HVAC owners can access multiple financing products through Capitalforbusiness, including working capital loans, equipment financing, and business lines of credit. Each product is matched to your specific cash flow situation, not a one-size-fits-all template. If you are comparing options or need help calculating the real cost of an MCA versus alternatives, Capitalforbusiness makes it straightforward. Explore small business funding options or apply directly to find out what your HVAC business qualifies for today.
FAQ
What is a merchant cash advance for an HVAC business?
A merchant cash advance is an upfront lump sum given to an HVAC business, repaid through a fixed percentage of daily or weekly credit and debit card sales.

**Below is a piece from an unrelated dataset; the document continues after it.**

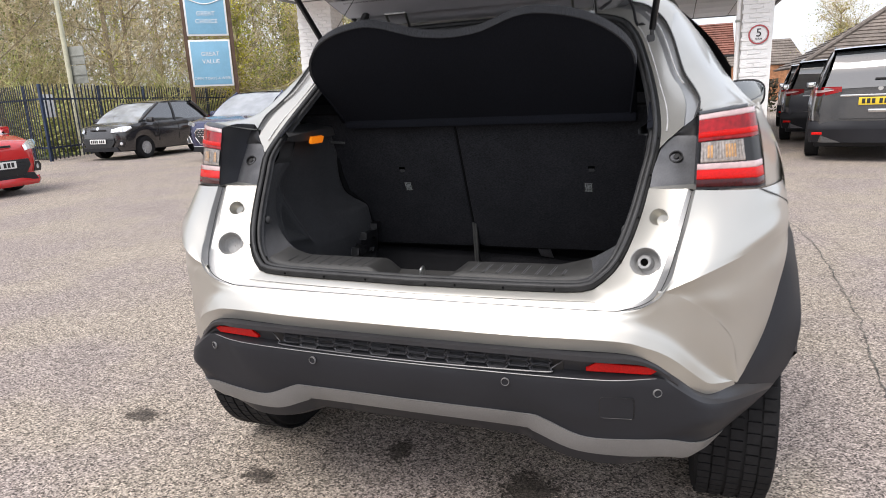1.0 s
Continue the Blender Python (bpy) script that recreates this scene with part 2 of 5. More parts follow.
M_BLUE = mat("pale_blue_sign_face", (0.22, 0.45, 0.62), 0.5, grain=0.03, scale=20, stain=0.06, stain_scale=1.5)
M_WHITE = mat("white_sign_paint", (0.8, 0.8, 0.8), 0.55, grain=0.03, scale=40)
M_SIGNRED = mat("red_sign_paint", (0.42, 0.07, 0.08), 0.5, grain=0.05, scale=40)
M_GALV = mat("weathered_galvanised_steel", (0.30, 0.31, 0.28), 0.6, 0.3, grain=0.1, scale=40, stain=0.2, stain_scale=2)
M_TILE = mat("red_clay_roof_tile", (0.20, 0.085, 0.06), 0.85, grain=0.2, scale=8, stain=0.25, stain_scale=1.2, random_value=0.25)
M_GREYTILE = mat("brown_grey_roof_tile", (0.17, 0.145, 0.125), 0.9, grain=0.2, scale=8, stain=0.25, stain_scale=0.8, random_value=0.25)
M_BRICK = mat("orange_brick", (0.42, 0.20, 0.10), 0.85, grain=0.2, scale=9, stain=0.25, stain_scale=1.5, random_value=0.25)
M_CONCRETE = mat("weathered_concrete", (0.27, 0.26, 0.235), 0.9, grain=0.2, scale=40, stain=0.25, stain_scale=4)
M_MORTAR = mat("mortar", (0.40, 0.33, 0.26), 0.95, grain=0.15, scale=30)
M_BARK = mat("grey_brown_bark", (0.27, 0.22, 0.14), 0.95, grain=0.3, scale=20, stain=0.3, stain_scale=2)
M_SCRUB = mat("tangled_olive_scrub", (0.52, 0.44, 0.23), 0.95, grain=0.4, scale=5, stain=0.35, stain_scale=0.7, color2=(0.33, 0.34, 0.12))
M_POST = mat("pale_olive_painted_steel", (0.50, 0.49, 0.36), 0.6, grain=0.08, scale=30, stain=0.2, stain_scale=1.5)
M_PALE = mat("blue_black_painted_steel", (0.012, 0.016, 0.032), 0.5, grain=0.2, scale=30, stain=0.3, stain_scale=4, random_value=0.3)
M_COVER = mat("silver_wheel_cover", (0.55, 0.55, 0.55), 0.4, 0.3, grain=0.06, scale=50)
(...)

It is not a loan and carries no traditional interest rate; instead, a factor rate determines the total repayment amount.
How does the holdback rate affect HVAC cash flow?
The holdback rate, typically 5%–20% of daily card sales, is automatically deducted from your card revenue each day. During slow seasons, this daily pull can reduce your operating cash significantly if your card sales volume drops.
Are MCAs more expensive than equipment financing for HVAC?
Yes. Equipment financing typically carries an APR of 8%–15%, while MCA effective APRs can range from 40% to 350% depending on the factor rate and repayment speed. For capital purchases like trucks or tools, equipment financing is the lower-cost choice.
Can an HVAC business with bad credit qualify for an MCA?
MCA providers focus primarily on card sales volume rather than credit scores, making MCAs more accessible than bank loans for HVAC owners with imperfect credit. Consistent daily card transactions are the primary qualification factor.
When should an HVAC business avoid taking an MCA?
An HVAC business should avoid an MCA during slow seasons, when stacking on an existing advance, or when the cash need is for recurring operating costs rather than a specific short-term gap. In those situations, a business line of credit or equipment financing is a more sustainable choice.